[Records with scene code]
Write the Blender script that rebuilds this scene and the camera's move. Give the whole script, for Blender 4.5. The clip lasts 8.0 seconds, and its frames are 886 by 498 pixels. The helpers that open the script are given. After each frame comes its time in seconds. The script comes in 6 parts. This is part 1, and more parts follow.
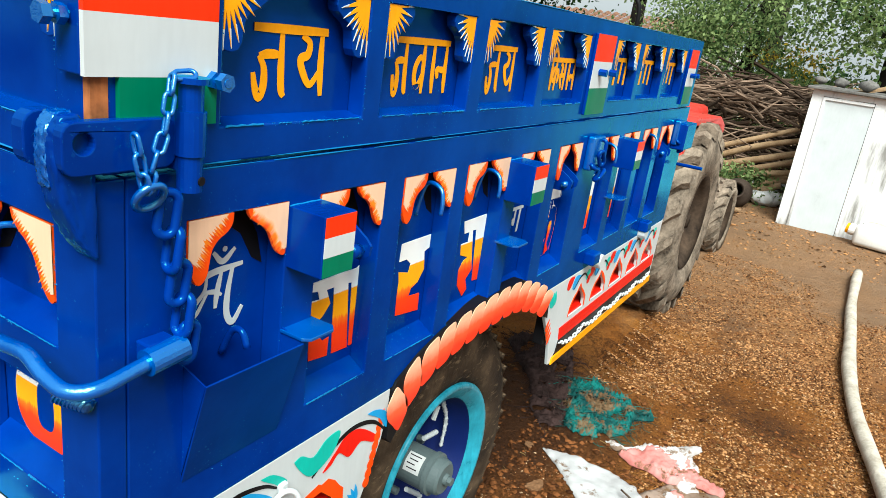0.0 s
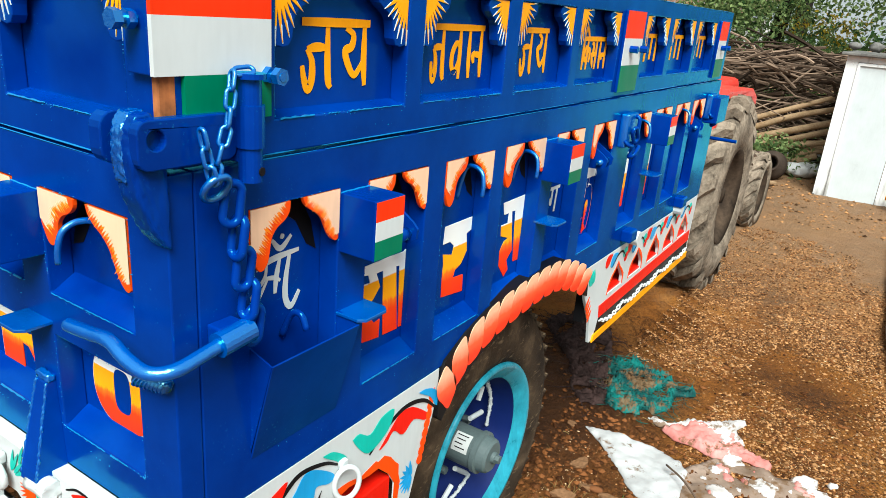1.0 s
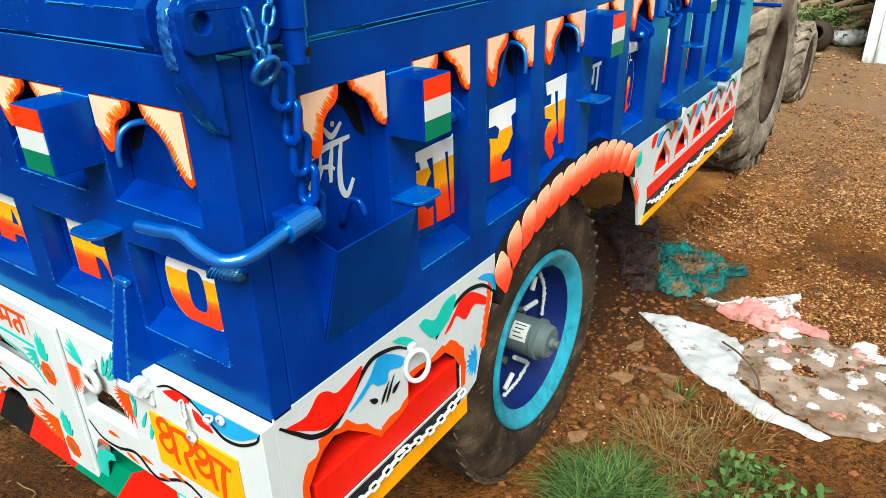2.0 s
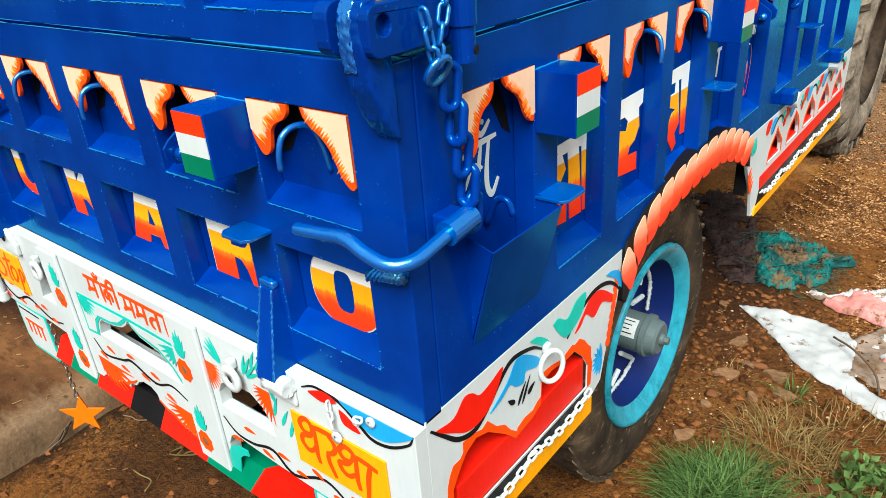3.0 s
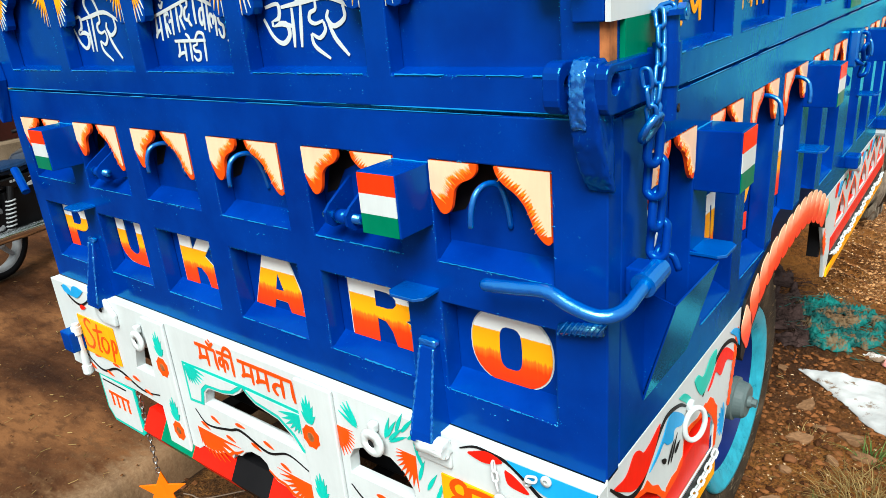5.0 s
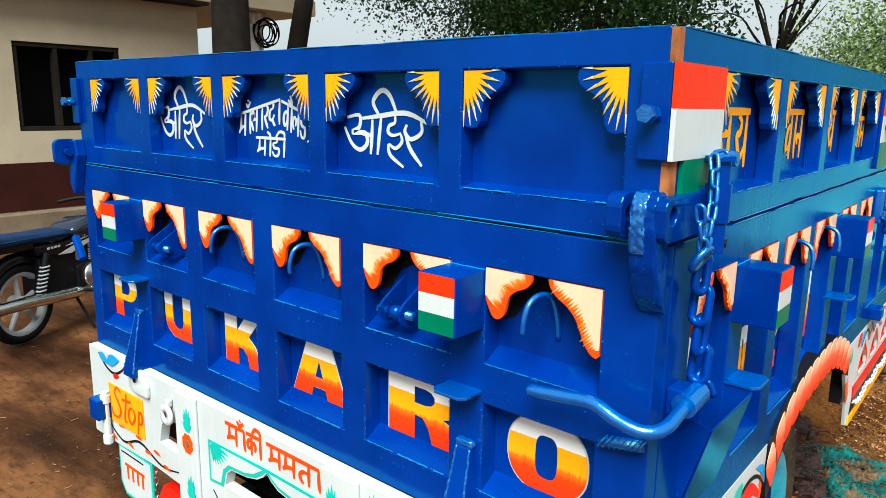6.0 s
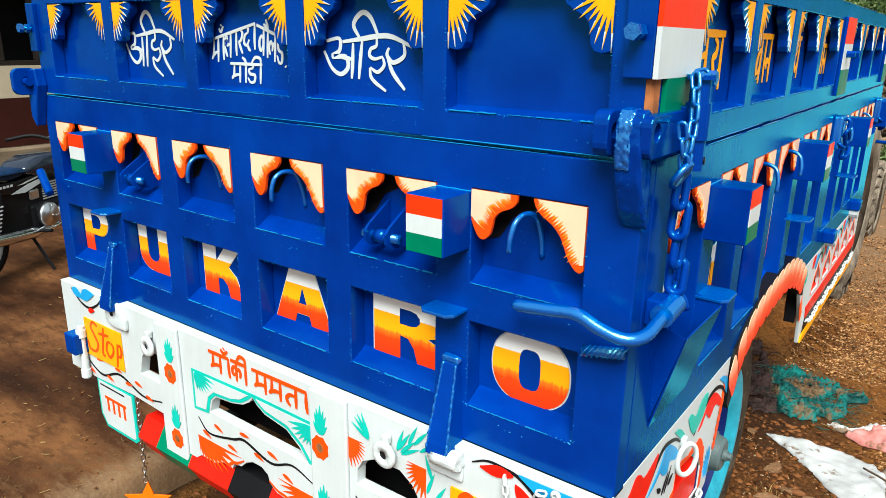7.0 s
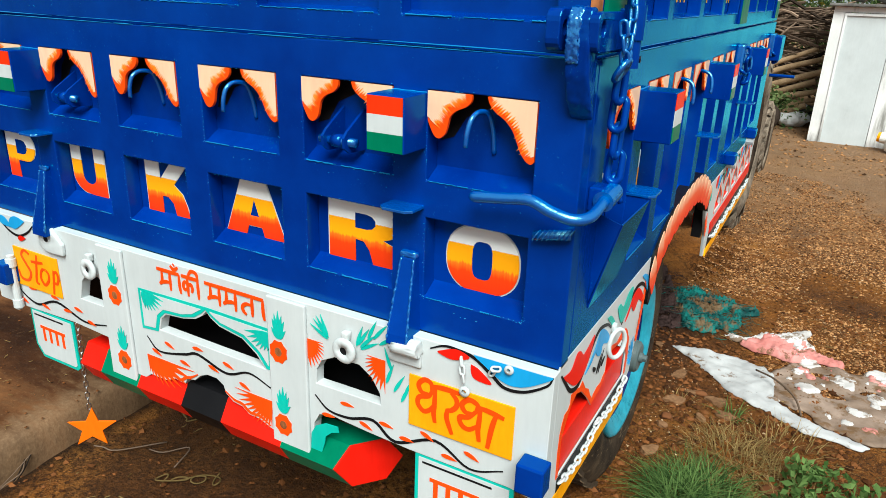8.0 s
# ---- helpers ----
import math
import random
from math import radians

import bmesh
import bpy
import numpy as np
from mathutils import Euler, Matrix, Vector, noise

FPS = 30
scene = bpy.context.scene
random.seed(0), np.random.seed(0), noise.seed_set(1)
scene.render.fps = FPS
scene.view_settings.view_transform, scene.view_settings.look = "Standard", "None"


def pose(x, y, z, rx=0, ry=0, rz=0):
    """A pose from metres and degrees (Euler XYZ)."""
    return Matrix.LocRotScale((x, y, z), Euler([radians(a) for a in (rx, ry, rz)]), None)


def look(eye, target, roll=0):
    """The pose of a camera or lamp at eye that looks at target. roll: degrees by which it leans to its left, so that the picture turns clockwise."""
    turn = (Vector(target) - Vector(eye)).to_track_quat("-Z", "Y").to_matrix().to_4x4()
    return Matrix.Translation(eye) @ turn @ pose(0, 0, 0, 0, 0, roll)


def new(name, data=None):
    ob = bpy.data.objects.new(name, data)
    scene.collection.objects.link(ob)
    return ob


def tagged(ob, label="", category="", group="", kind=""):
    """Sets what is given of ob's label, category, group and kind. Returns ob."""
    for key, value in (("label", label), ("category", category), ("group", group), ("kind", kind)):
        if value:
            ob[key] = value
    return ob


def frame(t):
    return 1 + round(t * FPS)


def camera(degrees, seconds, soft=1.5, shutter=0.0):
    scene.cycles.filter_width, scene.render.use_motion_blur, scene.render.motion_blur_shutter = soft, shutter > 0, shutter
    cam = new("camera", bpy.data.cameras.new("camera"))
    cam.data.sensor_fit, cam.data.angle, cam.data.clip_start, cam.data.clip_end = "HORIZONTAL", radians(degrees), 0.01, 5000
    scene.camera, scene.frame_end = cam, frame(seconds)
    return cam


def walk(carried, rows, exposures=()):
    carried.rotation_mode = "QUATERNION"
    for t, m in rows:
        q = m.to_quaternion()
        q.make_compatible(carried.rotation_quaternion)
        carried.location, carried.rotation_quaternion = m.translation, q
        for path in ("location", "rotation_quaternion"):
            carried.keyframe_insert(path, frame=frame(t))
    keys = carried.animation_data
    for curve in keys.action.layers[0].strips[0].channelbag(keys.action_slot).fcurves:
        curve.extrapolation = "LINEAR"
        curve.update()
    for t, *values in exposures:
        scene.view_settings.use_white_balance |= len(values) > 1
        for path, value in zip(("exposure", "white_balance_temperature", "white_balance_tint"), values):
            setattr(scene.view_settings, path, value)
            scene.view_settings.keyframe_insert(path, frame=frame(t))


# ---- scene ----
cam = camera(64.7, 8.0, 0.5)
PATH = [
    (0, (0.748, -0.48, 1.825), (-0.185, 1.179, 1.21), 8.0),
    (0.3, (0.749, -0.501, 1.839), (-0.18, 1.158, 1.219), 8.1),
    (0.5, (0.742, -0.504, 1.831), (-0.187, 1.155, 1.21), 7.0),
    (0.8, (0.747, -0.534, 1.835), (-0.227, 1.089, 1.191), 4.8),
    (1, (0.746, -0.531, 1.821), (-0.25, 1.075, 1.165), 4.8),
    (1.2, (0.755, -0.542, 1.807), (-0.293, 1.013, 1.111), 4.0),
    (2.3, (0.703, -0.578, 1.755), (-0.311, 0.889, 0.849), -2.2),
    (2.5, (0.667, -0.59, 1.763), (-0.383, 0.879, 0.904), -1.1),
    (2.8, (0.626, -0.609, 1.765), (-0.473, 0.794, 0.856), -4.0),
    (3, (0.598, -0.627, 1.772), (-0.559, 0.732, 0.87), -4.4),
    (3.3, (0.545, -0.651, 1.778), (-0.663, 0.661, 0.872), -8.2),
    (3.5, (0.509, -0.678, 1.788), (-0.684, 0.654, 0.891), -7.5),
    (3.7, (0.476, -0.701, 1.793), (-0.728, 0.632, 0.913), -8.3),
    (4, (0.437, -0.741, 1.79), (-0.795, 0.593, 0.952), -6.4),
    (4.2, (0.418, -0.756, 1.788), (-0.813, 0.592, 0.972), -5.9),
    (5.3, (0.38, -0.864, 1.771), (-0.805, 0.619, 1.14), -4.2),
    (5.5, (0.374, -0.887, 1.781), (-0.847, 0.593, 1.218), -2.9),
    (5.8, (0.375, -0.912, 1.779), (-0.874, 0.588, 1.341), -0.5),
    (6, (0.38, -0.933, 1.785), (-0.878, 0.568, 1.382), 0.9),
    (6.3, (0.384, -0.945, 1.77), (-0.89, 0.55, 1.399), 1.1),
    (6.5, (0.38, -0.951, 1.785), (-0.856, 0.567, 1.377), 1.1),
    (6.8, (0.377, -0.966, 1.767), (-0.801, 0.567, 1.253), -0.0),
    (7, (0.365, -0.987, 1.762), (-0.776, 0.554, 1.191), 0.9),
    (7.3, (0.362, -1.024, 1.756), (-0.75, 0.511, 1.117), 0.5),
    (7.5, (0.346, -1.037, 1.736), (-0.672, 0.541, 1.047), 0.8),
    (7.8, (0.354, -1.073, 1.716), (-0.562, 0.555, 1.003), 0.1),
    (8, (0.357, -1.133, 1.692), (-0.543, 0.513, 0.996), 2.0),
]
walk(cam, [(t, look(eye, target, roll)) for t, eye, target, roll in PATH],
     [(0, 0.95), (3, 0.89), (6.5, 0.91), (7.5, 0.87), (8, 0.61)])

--

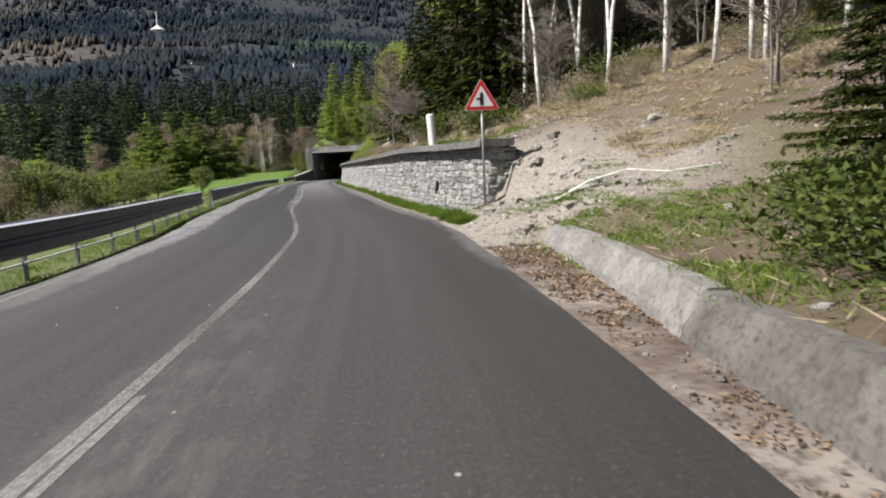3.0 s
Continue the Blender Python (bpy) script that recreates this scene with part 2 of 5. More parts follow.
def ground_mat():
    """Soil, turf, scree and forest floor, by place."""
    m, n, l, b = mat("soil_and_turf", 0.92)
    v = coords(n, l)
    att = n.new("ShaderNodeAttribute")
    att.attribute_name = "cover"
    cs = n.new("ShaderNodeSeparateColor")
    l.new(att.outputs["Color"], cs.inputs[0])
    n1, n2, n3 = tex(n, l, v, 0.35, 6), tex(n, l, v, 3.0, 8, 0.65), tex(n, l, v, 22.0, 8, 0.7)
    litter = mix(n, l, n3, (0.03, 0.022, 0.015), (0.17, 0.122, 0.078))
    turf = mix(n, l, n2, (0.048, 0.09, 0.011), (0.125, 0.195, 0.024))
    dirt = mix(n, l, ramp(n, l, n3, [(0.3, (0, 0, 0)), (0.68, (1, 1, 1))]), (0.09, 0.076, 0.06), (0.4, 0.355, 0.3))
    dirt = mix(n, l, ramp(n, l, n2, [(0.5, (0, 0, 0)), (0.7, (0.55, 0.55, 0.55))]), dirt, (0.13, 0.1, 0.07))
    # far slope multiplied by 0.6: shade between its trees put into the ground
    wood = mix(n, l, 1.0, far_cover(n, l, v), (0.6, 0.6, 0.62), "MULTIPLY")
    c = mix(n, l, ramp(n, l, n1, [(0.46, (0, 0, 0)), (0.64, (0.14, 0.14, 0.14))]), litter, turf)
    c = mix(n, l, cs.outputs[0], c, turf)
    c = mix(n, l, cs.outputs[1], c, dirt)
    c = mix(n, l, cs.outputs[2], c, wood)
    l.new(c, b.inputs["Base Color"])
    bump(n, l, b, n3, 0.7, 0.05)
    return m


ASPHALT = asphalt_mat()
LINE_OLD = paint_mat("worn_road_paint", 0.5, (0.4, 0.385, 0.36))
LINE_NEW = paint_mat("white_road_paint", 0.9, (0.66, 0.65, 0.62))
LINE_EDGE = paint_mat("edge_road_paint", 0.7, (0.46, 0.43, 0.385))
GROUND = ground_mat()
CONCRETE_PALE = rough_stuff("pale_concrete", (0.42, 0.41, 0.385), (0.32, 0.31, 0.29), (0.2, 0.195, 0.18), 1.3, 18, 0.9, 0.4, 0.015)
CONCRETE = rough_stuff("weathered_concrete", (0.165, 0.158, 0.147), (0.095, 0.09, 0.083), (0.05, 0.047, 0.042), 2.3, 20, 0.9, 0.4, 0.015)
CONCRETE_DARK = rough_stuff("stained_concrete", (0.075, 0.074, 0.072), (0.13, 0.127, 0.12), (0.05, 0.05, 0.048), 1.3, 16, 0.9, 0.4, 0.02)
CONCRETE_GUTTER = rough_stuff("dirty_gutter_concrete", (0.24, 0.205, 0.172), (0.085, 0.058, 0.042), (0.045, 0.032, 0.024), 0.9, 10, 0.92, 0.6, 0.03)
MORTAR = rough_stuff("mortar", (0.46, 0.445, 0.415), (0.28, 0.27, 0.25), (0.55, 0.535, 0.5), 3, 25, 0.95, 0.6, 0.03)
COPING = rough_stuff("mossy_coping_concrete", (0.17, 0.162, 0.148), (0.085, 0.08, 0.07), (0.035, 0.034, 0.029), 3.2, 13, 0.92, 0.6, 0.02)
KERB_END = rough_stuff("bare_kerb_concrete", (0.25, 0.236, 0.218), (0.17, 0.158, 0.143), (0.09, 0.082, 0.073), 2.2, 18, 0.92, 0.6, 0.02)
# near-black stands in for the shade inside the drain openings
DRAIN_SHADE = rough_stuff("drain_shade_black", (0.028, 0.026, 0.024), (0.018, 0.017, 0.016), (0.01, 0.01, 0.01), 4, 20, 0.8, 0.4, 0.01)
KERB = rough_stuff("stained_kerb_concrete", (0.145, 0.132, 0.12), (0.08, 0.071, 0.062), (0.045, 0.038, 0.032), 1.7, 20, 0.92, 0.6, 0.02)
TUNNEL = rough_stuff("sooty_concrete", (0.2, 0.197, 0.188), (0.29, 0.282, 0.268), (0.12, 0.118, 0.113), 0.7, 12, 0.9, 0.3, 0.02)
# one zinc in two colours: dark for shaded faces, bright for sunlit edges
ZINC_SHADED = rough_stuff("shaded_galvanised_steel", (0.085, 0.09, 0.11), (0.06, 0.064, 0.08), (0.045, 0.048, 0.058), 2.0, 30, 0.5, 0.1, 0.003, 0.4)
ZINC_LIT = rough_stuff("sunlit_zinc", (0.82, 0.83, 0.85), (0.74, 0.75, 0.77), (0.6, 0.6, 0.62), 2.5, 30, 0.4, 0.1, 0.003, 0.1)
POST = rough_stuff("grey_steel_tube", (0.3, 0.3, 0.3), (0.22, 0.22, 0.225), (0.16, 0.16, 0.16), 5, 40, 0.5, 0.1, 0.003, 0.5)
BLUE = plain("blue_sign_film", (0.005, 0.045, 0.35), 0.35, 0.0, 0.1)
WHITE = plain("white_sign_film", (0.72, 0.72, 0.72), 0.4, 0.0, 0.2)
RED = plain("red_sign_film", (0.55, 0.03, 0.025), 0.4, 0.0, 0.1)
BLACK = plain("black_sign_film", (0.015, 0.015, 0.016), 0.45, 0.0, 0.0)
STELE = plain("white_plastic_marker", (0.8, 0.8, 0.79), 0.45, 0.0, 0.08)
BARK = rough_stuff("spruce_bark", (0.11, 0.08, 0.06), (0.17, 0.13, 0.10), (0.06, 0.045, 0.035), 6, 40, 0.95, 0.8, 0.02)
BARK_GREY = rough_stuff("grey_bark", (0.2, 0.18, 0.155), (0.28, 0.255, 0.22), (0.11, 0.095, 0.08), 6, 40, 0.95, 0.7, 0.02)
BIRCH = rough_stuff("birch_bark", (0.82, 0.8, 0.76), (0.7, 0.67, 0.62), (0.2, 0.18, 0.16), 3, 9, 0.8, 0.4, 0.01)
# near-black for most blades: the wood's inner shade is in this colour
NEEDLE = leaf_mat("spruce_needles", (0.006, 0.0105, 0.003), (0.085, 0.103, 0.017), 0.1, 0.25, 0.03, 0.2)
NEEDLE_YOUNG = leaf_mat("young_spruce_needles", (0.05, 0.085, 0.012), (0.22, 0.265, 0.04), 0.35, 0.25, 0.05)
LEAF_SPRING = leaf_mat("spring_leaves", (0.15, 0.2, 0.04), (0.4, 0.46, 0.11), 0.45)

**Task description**
Quote the data above exactly from the line with "Write the Blender" to the line with "what is given", both ends counted, and nothing else. Pictures don't go in.

**Output of the exercise**
Write the Blender script that rebuilds this scene and the camera's move. Give the whole script, for Blender 4.5. The clip lasts 8.0 seconds, and its frames are 886 by 498 pixels. The helpers that open the script are given. After each frame comes its time in seconds. The script comes in 6 parts. This is part 1, and more parts follow.
0.0 s
1.0 s
2.0 s
3.0 s
5.0 s
6.0 s
7.0 s
8.0 s
# ---- helpers ----
import math
import random
from math import radians

import bmesh
import bpy
import numpy as np
from mathutils import Euler, Matrix, Vector, noise

FPS = 30
scene = bpy.context.scene
random.seed(0), np.random.seed(0), noise.seed_set(1)
scene.render.fps = FPS
scene.view_settings.view_transform, scene.view_settings.look = "Standard", "None"


def pose(x, y, z, rx=0, ry=0, rz=0):
    """A pose from metres and degrees (Euler XYZ)."""
    return Matrix.LocRotScale((x, y, z), Euler([radians(a) for a in (rx, ry, rz)]), None)


def look(eye, target, roll=0):
    """The pose of a camera or lamp at eye that looks at target. roll: degrees by which it leans to its left, so that the picture turns clockwise."""
    turn = (Vector(target) - Vector(eye)).to_track_quat("-Z", "Y").to_matrix().to_4x4()
    return Matrix.Translation(eye) @ turn @ pose(0, 0, 0, 0, 0, roll)


def new(name, data=None):
    ob = bpy.data.objects.new(name, data)
    scene.collection.objects.link(ob)
    return ob


def tagged(ob, label="", category="", group="", kind=""):
    """Sets what is given of ob's label, category, group and kind. Returns ob."""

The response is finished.